-- START --
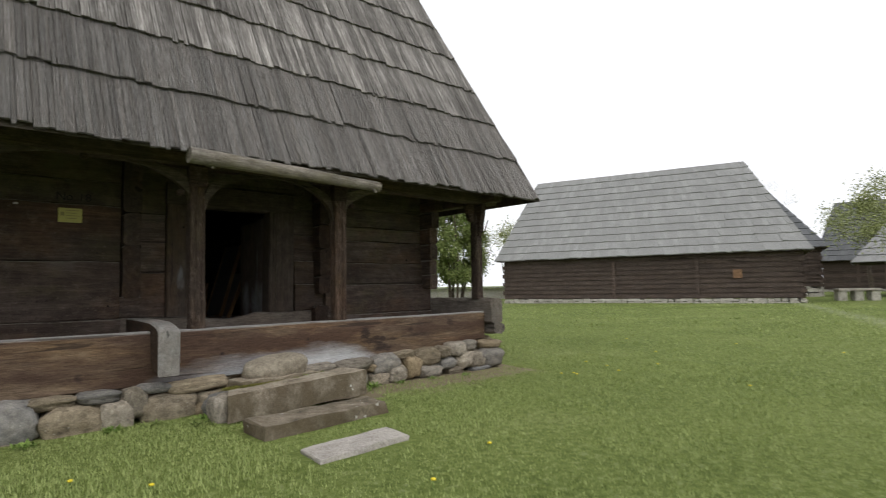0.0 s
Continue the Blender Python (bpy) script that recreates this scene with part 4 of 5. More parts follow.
def step_block(name, corners, z0, z1, material, label, seed, rough=0.03, tilt=0.0):
    """A worn stone block over four ground corners, edges rounded."""
    bm = bmesh.new()
    n = 18
    k = 8
    top = [[None] * (k + 1) for _ in range(n + 1)]
    a, b, c, d = [Vector((*p, 0)) for p in corners]
    layers = []
    for zi, (f, inset) in enumerate(((0.0, 0.0), (0.5, 0.0), (0.92, 0.003), (1.0, 0.011))):
        grid = []
        for i in range(n + 1):
            for j in range(k + 1):
                u, v = i / n, j / k
                if zi < 3 and 0 < i < n and 0 < j < k:
                    grid.append(None)
                    continue
                uu, vv = inset + u * (1 - 2 * inset), inset * 2 + v * (1 - 4 * inset)
                p = (a * (1 - uu) + b * uu) * (1 - vv) + (d * (1 - uu) + c * uu) * vv
                q = Vector((p.x * 2.4, p.y * 2.4, f * 1.5 + seed))
                z = z0 + (z1 - z0) * f + tilt * u + noise.noise(q * 1.3) * rough * 0.8 + noise.noise(q * 4) * rough * 0.25
                off = Vector((noise.noise(q + Vector((5, 0, 0))), noise.noise(q + Vector((0, 5, 0))), 0)) * rough
                off += Vector((noise.noise(q * 3.7), noise.noise(q * 3.7 + Vector((3, 1, 0))), 0)) * rough * 0.5
                grid.append(bm.verts.new((p.x + off.x, p.y + off.y, z)))
        layers.append(grid)
    idx = lambda i, j: i * (k + 1) + j
    loop = [idx(i, 0) for i in range(n)] + [idx(n, j) for j in range(k)] + [idx(i, k) for i in range(n, 0, -1)] + [idx(0, j) for j in range(k, 0, -1)]
    for lo, hi in zip(layers, layers[1:]):
        for s in range(len(loop)):
            p, q = loop[s], loop[(s + 1) % len(loop)]
            bm.faces.new((lo[p], lo[q], hi[q], hi[p]))
    for i in range(n):
        for j in range(k):
            bm.faces.new([layers[3][idx(*t)] for t in ((i, j), (i + 1, j), (i + 1, j + 1), (i, j + 1))])
    bmesh.ops.recalc_face_normals(bm, faces=bm.faces[:])
    ob = part(name, bm, material)
    return tagged(ob, label, "step", "entrance steps")


step_block("stone_step", ((2.36, 3.66), (3.42, 3.78), (3.46, 4.20), (2.42, 4.10)), -0.2, -0.045, M_PALE, "pale flat stone slab lying in the grass", 1, 0.02)
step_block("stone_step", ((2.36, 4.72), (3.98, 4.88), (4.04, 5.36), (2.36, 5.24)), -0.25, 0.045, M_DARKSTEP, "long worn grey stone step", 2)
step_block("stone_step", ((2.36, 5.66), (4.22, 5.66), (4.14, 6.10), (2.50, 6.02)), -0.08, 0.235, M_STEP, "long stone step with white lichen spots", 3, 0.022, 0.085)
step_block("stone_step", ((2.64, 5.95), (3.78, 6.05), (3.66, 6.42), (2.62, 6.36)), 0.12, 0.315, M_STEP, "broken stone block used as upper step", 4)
for x, y, z, w, d, h, k in ((2.45, 5.95, 0.0, 0.34, 0.36, 0.40, 2), (2.60, 6.25, 0.02, 0.5, 0.4, 0.30, 3), (3.9, 6.0, -0.12, 0.6, 0.30, 0.2, 4), (3.1, 6.1, -0.14, 1.2, 0.45, 0.24, 4), (3.1, 5.3, -0.14, 1.0, 0.4, 0.2, 1)):
    lay_stone(x, y, z, w, d, h, 0, 0, k)
bm = boulder(21, 0.28, 0.09, 4)
bm.transform(pose(3.215, 6.25, 0.395, 0, -6, 6) @ Matrix.Diagonal((0.87, 0.47, 0.345, 1)))
tagged(part("boulder", bm, M_BOULDER), "smooth oval boulder lying as the top step", "stone", "entrance steps")

# ---- pole hung under the eave ----
pole = thing("eave_pole", (3.4, 5.98, 2.93), "grey peeled pole hung under the eave", "pole")
timber("pole", (2.0, 5.93, 2.955), (4.71, 6.02, 2.885), 0.185, 0.185, M_LOG, pole, "", round_=True, sides=18, rough=0.008, taper=0.80)
for x, z in ((2.28, 2.87), (4.60, 2.82)):
    timber("peg", (x, 5.93, z - 0.02), (x + 0.05, 6.3, z + 0.08), 0.05, 0.05, M_LOG, pole, "", round_=True, sides=8, rough=0.004)

M_SHAKE_GREY = island_wood("blue_grey_shake_roof", (0.10, 0.103, 0.107), (0.175, 0.18, 0.187), (0.27, 0.275, 0.28), (3, 3, 0.1), 9, 0.4, 0.16)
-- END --
### What this task involves
Make an exact copy of the data above, pictures excluded.

### Problem solution
0.0 s
Continue the Blender Python (bpy) script that recreates this scene with part 4 of 5. More parts follow.
def step_block(name, corners, z0, z1, material, label, seed, rough=0.03, tilt=0.0):
    """A worn stone block over four ground corners, edges rounded."""
    bm = bmesh.new()
    n = 18
    k = 8
    top = [[None] * (k + 1) for _ in range(n + 1)]
    a, b, c, d = [Vector((*p, 0)) for p in corners]
    layers = []
    for zi, (f, inset) in enumerate(((0.0, 0.0), (0.5, 0.0), (0.92, 0.003), (1.0, 0.011))):
        grid = []
        for i in range(n + 1):
            for j in range(k + 1):
                u, v = i / n, j / k
                if zi < 3 and 0 < i < n and 0 < j < k:
                    grid.append(None)
                    continue
                uu, vv = inset + u * (1 - 2 * inset), inset * 2 + v * (1 - 4 * inset)
                p = (a * (1 - uu) + b * uu) * (1 - vv) + (d * (1 - uu) + c * uu) * vv
                q = Vector((p.x * 2.4, p.y * 2.4, f * 1.5 + seed))
                z = z0 + (z1 - z0) * f + tilt * u + noise.noise(q * 1.3) * rough * 0.8 + noise.noise(q * 4) * rough * 0.25
                off = Vector((noise.noise(q + Vector((5, 0, 0))), noise.noise(q + Vector((0, 5, 0))), 0)) * rough
                off += Vector((noise.noise(q * 3.7), noise.noise(q * 3.7 + Vector((3, 1, 0))), 0)) * rough * 0.5
                grid.append(bm.verts.new((p.x + off.x, p.y + off.y, z)))
        layers.append(grid)
    idx = lambda i, j: i * (k + 1) + j
    loop = [idx(i, 0) for i in range(n)] + [idx(n, j) for j in range(k)] + [idx(i, k) for i in range(n, 0, -1)] + [idx(0, j) for j in range(k, 0, -1)]
    for lo, hi in zip(layers, layers[1:]):
        for s in range(len(loop)):
            p, q = loop[s], loop[(s + 1) % len(loop)]
            bm.faces.new((lo[p], lo[q], hi[q], hi[p]))
    for i in range(n):
        for j in range(k):
            bm.faces.new([layers[3][idx(*t)] for t in ((i, j), (i + 1, j), (i + 1, j + 1), (i, j + 1))])
    bmesh.ops.recalc_face_normals(bm, faces=bm.faces[:])
    ob = part(name, bm, material)
    return tagged(ob, label, "step", "entrance steps")


step_block("stone_step", ((2.36, 3.66), (3.42, 3.78), (3.46, 4.20), (2.42, 4.10)), -0.2, -0.045, M_PALE, "pale flat stone slab lying in the grass", 1, 0.02)
step_block("stone_step", ((2.36, 4.72), (3.98, 4.88), (4.04, 5.36), (2.36, 5.24)), -0.25, 0.045, M_DARKSTEP, "long worn grey stone step", 2)
step_block("stone_step", ((2.36, 5.66), (4.22, 5.66), (4.14, 6.10), (2.50, 6.02)), -0.08, 0.235, M_STEP, "long stone step with white lichen spots", 3, 0.022, 0.085)
step_block("stone_step", ((2.64, 5.95), (3.78, 6.05), (3.66, 6.42), (2.62, 6.36)), 0.12, 0.315, M_STEP, "broken stone block used as upper step", 4)
for x, y, z, w, d, h, k in ((2.45, 5.95, 0.0, 0.34, 0.36, 0.40, 2), (2.60, 6.25, 0.02, 0.5, 0.4, 0.30, 3), (3.9, 6.0, -0.12, 0.6, 0.30, 0.2, 4), (3.1, 6.1, -0.14, 1.2, 0.45, 0.24, 4), (3.1, 5.3, -0.14, 1.0, 0.4, 0.2, 1)):
    lay_stone(x, y, z, w, d, h, 0, 0, k)
bm = boulder(21, 0.28, 0.09, 4)
bm.transform(pose(3.215, 6.25, 0.395, 0, -6, 6) @ Matrix.Diagonal((0.87, 0.47, 0.345, 1)))
tagged(part("boulder", bm, M_BOULDER), "smooth oval boulder lying as the top step", "stone", "entrance steps")

# ---- pole hung under the eave ----
pole = thing("eave_pole", (3.4, 5.98, 2.93), "grey peeled pole hung under the eave", "pole")
timber("pole", (2.0, 5.93, 2.955), (4.71, 6.02, 2.885), 0.185, 0.185, M_LOG, pole, "", round_=True, sides=18, rough=0.008, taper=0.80)
for x, z in ((2.28, 2.87), (4.60, 2.82)):
    timber("peg", (x, 5.93, z - 0.02), (x + 0.05, 6.3, z + 0.08), 0.05, 0.05, M_LOG, pole, "", round_=True, sides=8, rough=0.004)

M_SHAKE_GREY = island_wood("blue_grey_shake_roof", (0.10, 0.103, 0.107), (0.175, 0.18, 0.187), (0.27, 0.275, 0.28), (3, 3, 0.1), 9, 0.4, 0.16)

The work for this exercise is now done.